§ **Provided material**:
• • • •

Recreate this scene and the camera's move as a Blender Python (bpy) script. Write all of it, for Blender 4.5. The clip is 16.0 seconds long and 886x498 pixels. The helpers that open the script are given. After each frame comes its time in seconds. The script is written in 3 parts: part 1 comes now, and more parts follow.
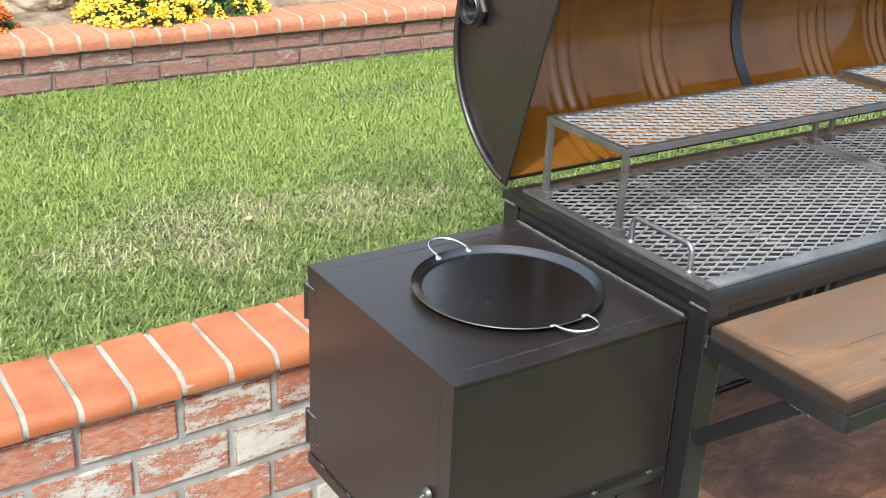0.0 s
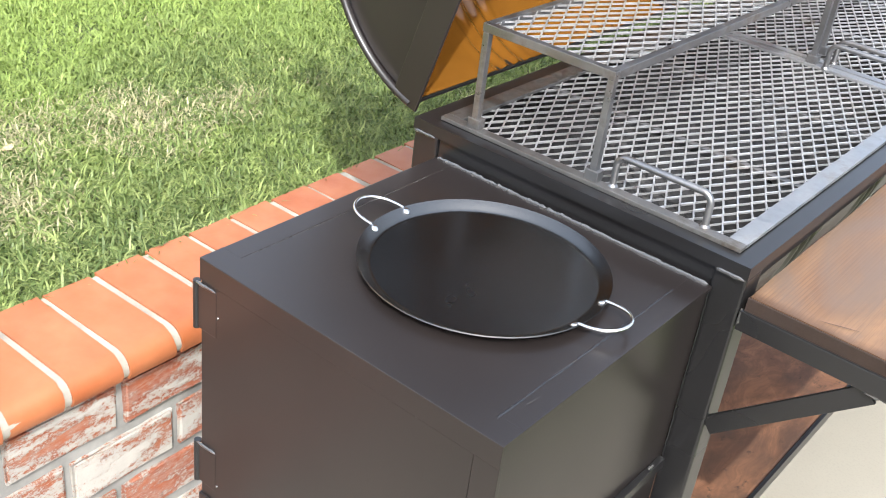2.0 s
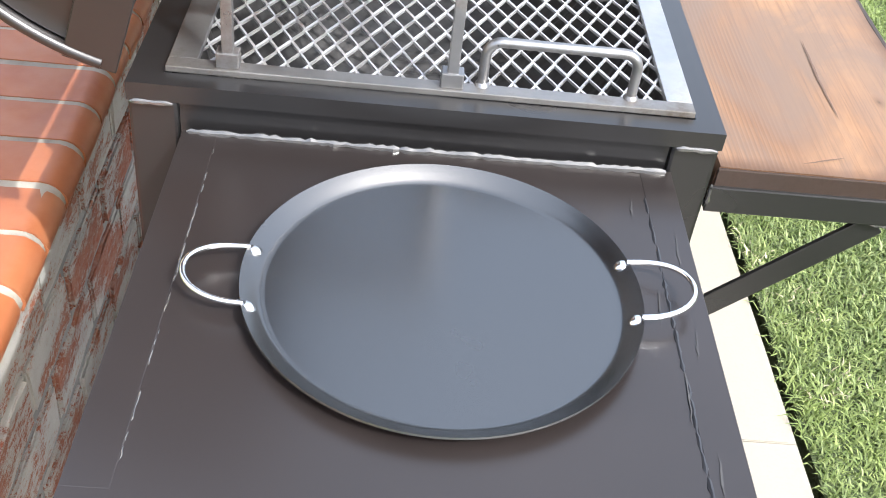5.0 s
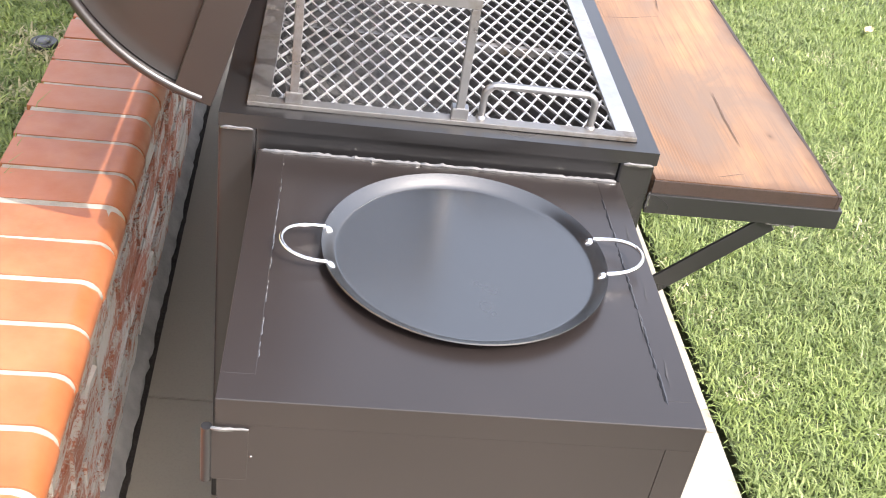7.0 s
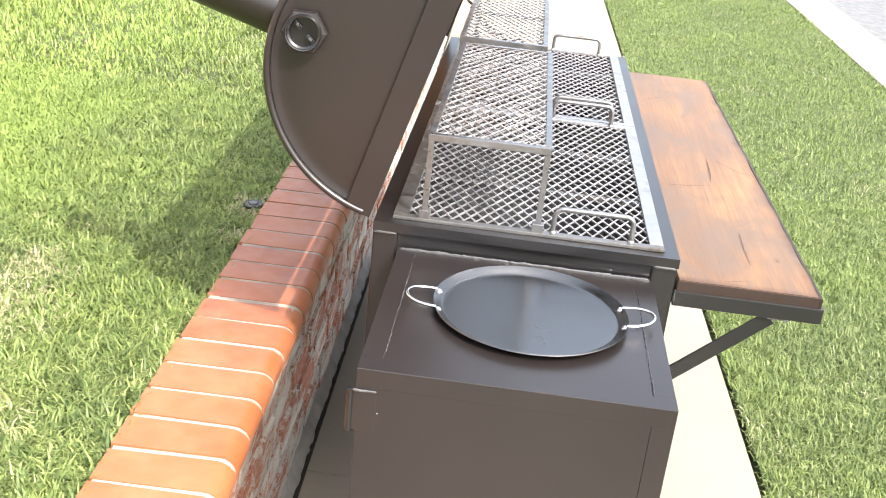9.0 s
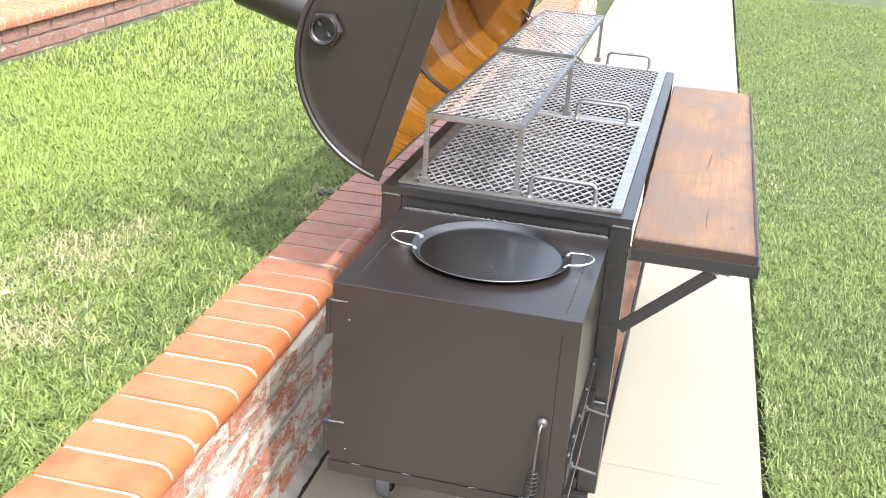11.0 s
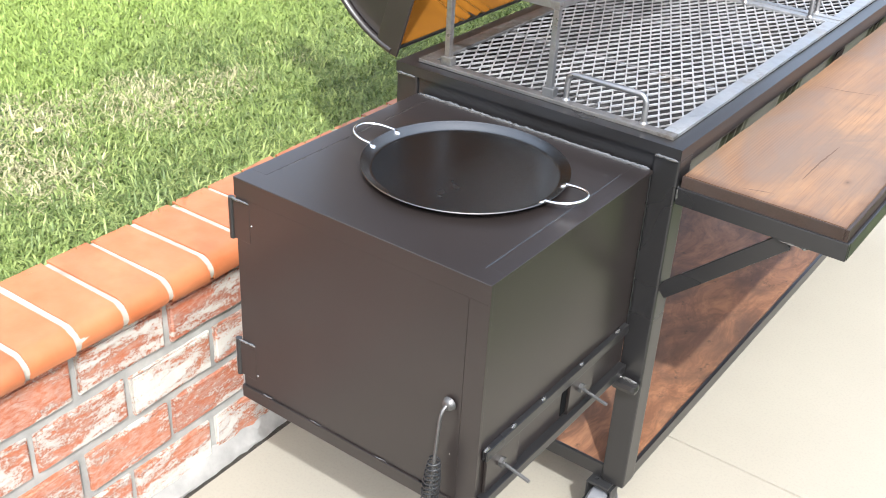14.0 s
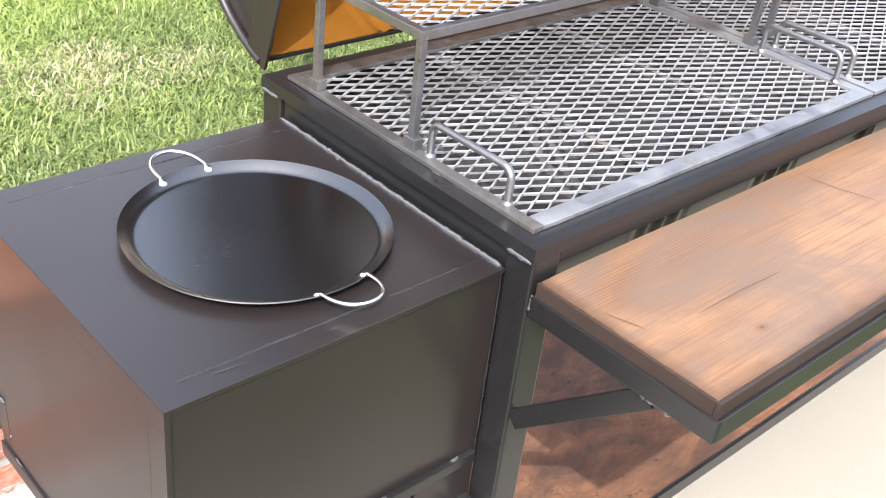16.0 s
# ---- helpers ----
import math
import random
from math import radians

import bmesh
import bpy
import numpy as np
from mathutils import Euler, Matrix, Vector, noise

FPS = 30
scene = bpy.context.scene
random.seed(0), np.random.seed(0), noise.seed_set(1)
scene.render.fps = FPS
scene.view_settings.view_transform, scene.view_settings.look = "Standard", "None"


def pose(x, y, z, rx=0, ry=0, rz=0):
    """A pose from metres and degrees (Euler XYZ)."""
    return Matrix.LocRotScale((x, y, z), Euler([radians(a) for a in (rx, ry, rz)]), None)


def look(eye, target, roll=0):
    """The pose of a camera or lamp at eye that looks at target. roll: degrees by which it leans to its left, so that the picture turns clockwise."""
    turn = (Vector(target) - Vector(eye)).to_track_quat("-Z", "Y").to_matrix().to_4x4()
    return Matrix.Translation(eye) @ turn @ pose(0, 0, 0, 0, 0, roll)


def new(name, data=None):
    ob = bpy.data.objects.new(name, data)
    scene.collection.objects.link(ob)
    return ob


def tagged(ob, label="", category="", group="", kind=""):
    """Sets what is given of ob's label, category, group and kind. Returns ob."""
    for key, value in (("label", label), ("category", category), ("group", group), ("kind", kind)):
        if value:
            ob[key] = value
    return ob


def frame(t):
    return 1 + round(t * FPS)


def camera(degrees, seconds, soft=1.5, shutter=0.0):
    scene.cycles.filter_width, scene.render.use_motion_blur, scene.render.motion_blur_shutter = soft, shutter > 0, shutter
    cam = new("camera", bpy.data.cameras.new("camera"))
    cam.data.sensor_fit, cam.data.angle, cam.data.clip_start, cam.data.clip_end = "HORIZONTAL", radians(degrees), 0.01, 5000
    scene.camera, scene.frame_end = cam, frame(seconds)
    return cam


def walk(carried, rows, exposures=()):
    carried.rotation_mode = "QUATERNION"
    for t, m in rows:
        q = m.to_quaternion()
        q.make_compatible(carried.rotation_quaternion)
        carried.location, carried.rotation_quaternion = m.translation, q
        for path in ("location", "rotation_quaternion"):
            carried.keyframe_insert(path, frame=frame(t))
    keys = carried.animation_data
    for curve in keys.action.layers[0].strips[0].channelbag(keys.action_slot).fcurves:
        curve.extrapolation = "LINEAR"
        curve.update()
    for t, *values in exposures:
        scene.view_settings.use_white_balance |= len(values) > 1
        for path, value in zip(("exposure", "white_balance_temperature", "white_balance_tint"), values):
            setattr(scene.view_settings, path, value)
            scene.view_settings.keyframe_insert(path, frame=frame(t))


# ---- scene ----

• • • •

§ **Your objective**: Restate the entire listing word for word, excluding pictures.

§ **Result**:
Recreate this scene and the camera's move as a Blender Python (bpy) script. Write all of it, for Blender 4.5. The clip is 16.0 seconds long and 886x498 pixels. The helpers that open the script are given. After each frame comes its time in seconds. The script is written in 3 parts: part 1 comes now, and more parts follow.
0.0 s
2.0 s
5.0 s
7.0 s
9.0 s
11.0 s
14.0 s
16.0 s
# ---- helpers ----
import math
import random
from math import radians

import bmesh
import bpy
import numpy as np
from mathutils import Euler, Matrix, Vector, noise

FPS = 30
scene = bpy.context.scene
random.seed(0), np.random.seed(0), noise.seed_set(1)
scene.render.fps = FPS
scene.view_settings.view_transform, scene.view_settings.look = "Standard", "None"


def pose(x, y, z, rx=0, ry=0, rz=0):
    """A pose from metres and degrees (Euler XYZ)."""
    return Matrix.LocRotScale((x, y, z), Euler([radians(a) for a in (rx, ry, rz)]), None)


def look(eye, target, roll=0):
    """The pose of a camera or lamp at eye that looks at target. roll: degrees by which it leans to its left, so that the picture turns clockwise."""
    turn = (Vector(target) - Vector(eye)).to_track_quat("-Z", "Y").to_matrix().to_4x4()
    return Matrix.Translation(eye) @ turn @ pose(0, 0, 0, 0, 0, roll)


def new(name, data=None):
    ob = bpy.data.objects.new(name, data)
    scene.collection.objects.link(ob)
    return ob


def tagged(ob, label="", category="", group="", kind=""):
    """Sets what is given of ob's label, category, group and kind. Returns ob."""
    for key, value in (("label", label), ("category", category), ("group", group), ("kind", kind)):
        if value:
            ob[key] = value
    return ob


def frame(t):
    return 1 + round(t * FPS)


def camera(degrees, seconds, soft=1.5, shutter=0.0):
    scene.cycles.filter_width, scene.render.use_motion_blur, scene.render.motion_blur_shutter = soft, shutter > 0, shutter
    cam = new("camera", bpy.data.cameras.new("camera"))
    cam.data.sensor_fit, cam.data.angle, cam.data.clip_start, cam.data.clip_end = "HORIZONTAL", radians(degrees), 0.01, 5000
    scene.camera, scene.frame_end = cam, frame(seconds)
    return cam


def walk(carried, rows, exposures=()):
    carried.rotation_mode = "QUATERNION"
    for t, m in rows:
        q = m.to_quaternion()
        q.make_compatible(carried.rotation_quaternion)
        carried.location, carried.rotation_quaternion = m.translation, q
        for path in ("location", "rotation_quaternion"):
            carried.keyframe_insert(path, frame=frame(t))
    keys = carried.animation_data
    for curve in keys.action.layers[0].strips[0].channelbag(keys.action_slot).fcurves:
        curve.extrapolation = "LINEAR"
        curve.update()
    for t, *values in exposures:
        scene.view_settings.use_white_balance |= len(values) > 1
        for path, value in zip(("exposure", "white_balance_temperature", "white_balance_tint"), values):
            setattr(scene.view_settings, path, value)
            scene.view_settings.keyframe_insert(path, frame=frame(t))


# ---- scene ----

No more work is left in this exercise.